信州せいしゅん村、園芸治療「農村セラピー」サービスを開始。 農業による癒され感を数値化

 農村体験ツアーを受け入れている長野県・上田市の農業生産法人「信州せいしゅん村」は、農商工連携促進事業法の認定支援事業のひとつとして、「県農村セラピー協会(仮称)」を設立し、農村セラピーにも力を入れていく、という。同社は2000年に設立。2002年に川遊びや農作業などをする日帰り農村体験事業「ほっとステイ」を開始している。

今回の農村セラピー事業では、人間の感性の計測を専門とする信大繊維学部感性工学課程の上条正義教授の協力を得て、日帰りツアー参加者に対して、アンケートによる癒やされ感の数値化を研究してきた。

2008年から約3年間で、ほっとステイ参加者500人余にアンケートを実施。
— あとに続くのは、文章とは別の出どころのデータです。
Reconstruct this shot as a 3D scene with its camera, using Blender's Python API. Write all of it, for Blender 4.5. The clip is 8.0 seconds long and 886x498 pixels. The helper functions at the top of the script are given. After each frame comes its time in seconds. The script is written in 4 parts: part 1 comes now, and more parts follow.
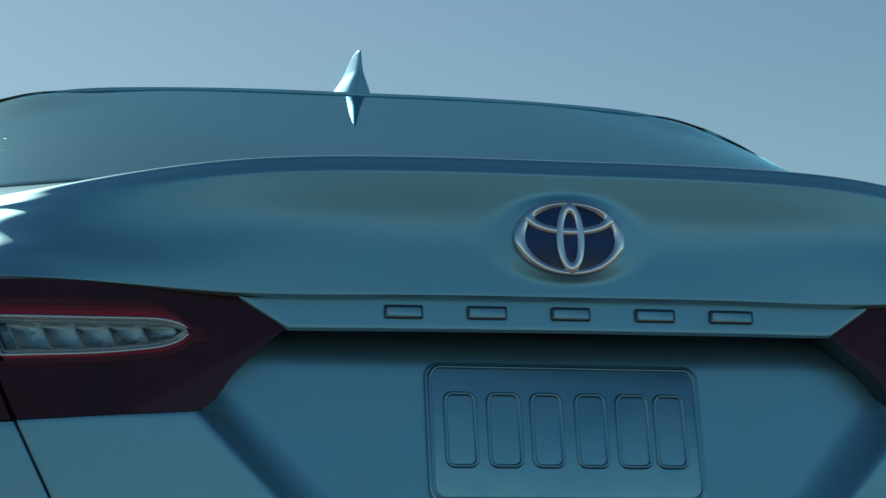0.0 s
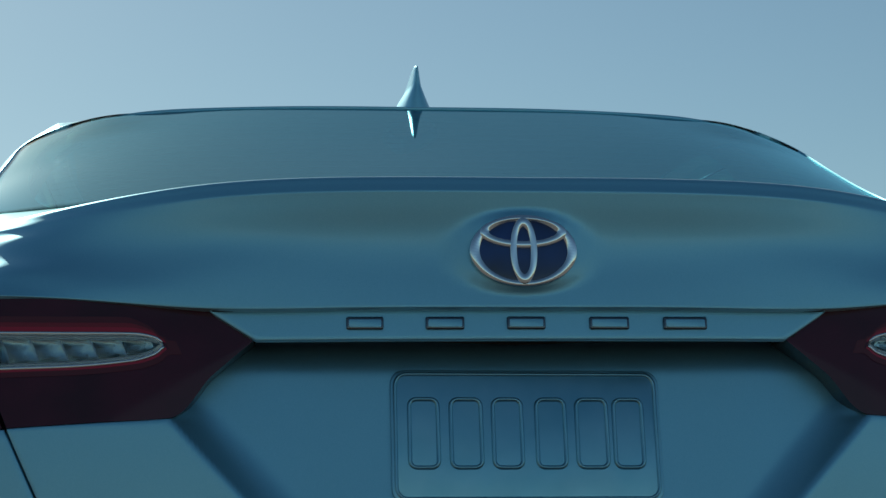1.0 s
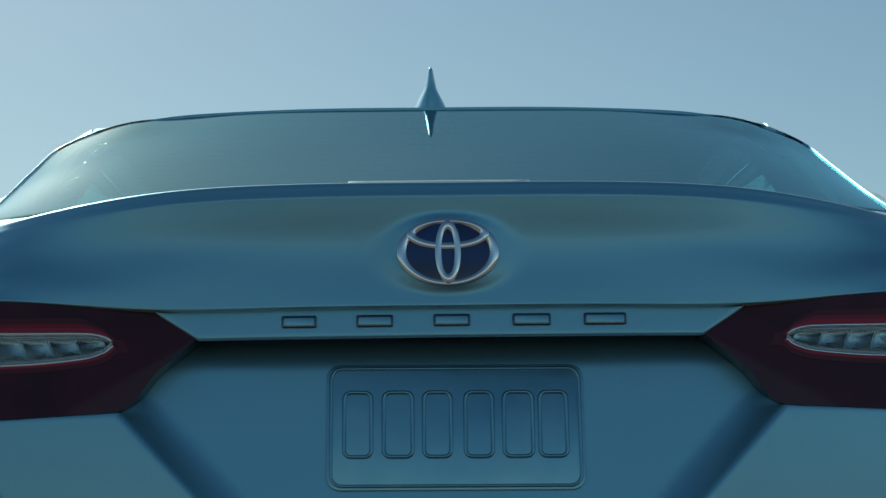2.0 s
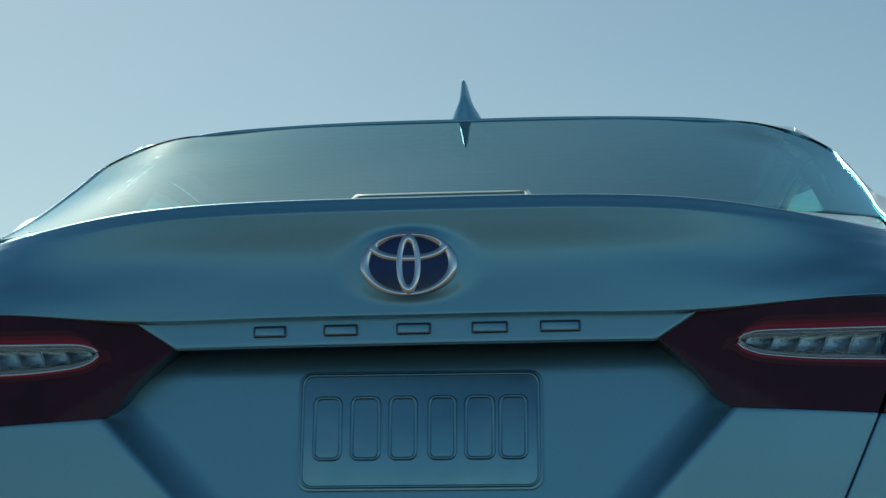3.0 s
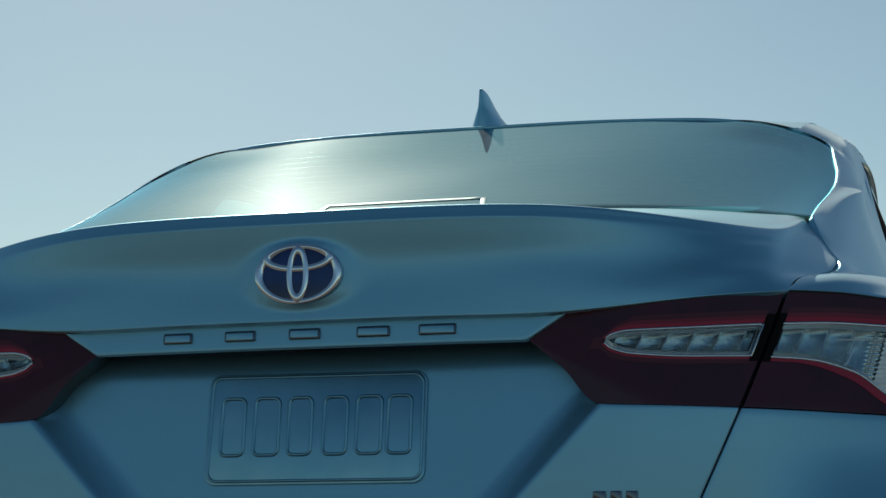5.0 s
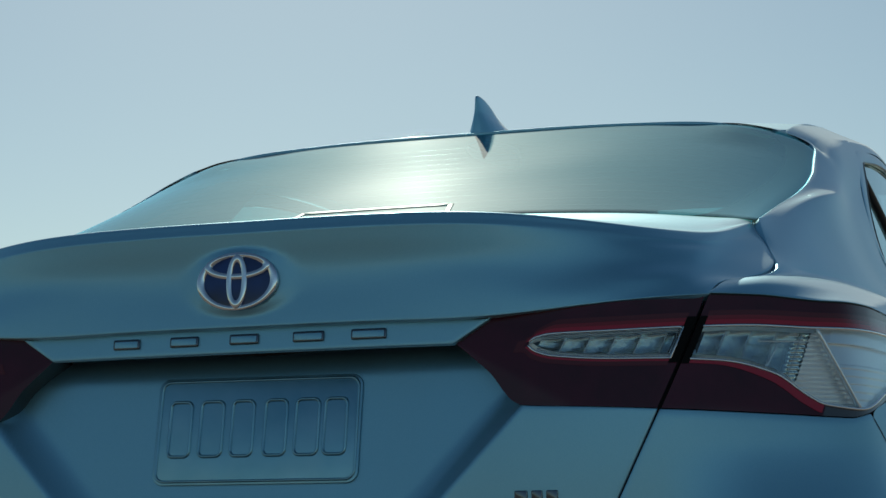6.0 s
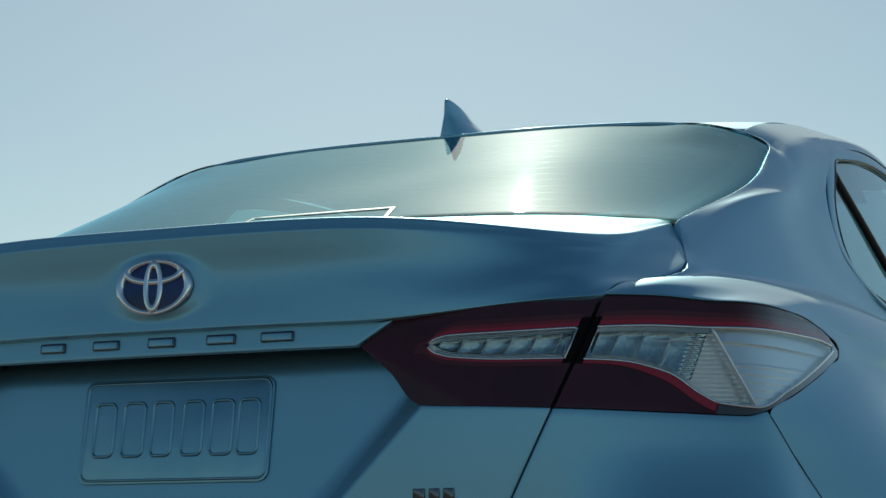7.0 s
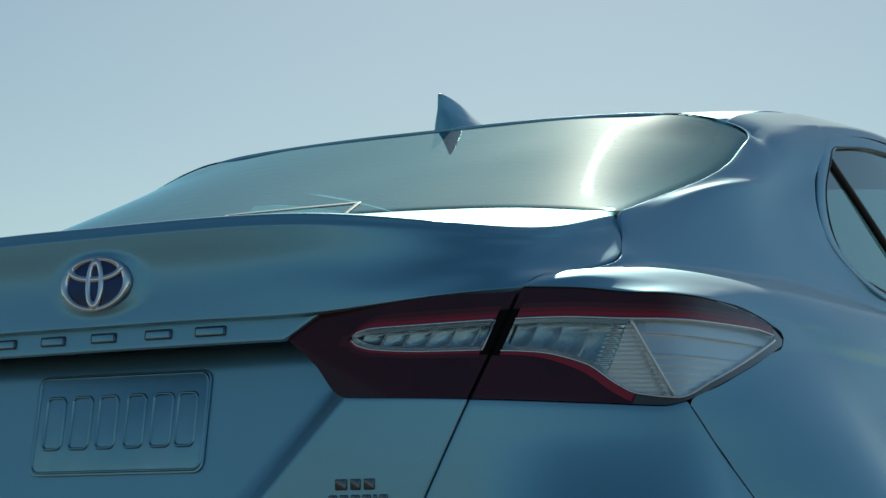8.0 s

「自然に接して心が洗われる感じがする」「気持ちのいい汗をかいていると思う」など40余の設問に体験前と後に答えてもらい、それぞれ癒やされ感を100点満点で数値化した。

信州せいしゅん村、園芸治療「農村セラピー」サービスを開始。 農業による癒され感を数値化
 近年では園芸療法サービスを行う企業や団体も増えてきた。園芸治療とは、野菜や草花、樹木を育てることを通じて心身を癒やす療法。

病気治療のほか障害者や高齢者などのリハビリにも用いられており、第2次世界大戦ごろに心の傷を負った人のリハビリとして欧米で始まった取り組みが起源という。日本に本格的に紹介されたのは1990年代で、1995年の阪神大震災後のメンタル面のケアが脚光を浴びたことも認知のキッカケとなっている。

認知症の治療の一環として、末期がん患者に対しての緩和ケアのためにハーブ(カモミール等)を利用するケースなど、園芸治療を採用する病院も増えており、医学的根拠を研究するために、東京農業大学は2006年に「バイオセラピー学科」を開設している。農業には様々な効果・ビジネスの可能性を秘めている、といえる。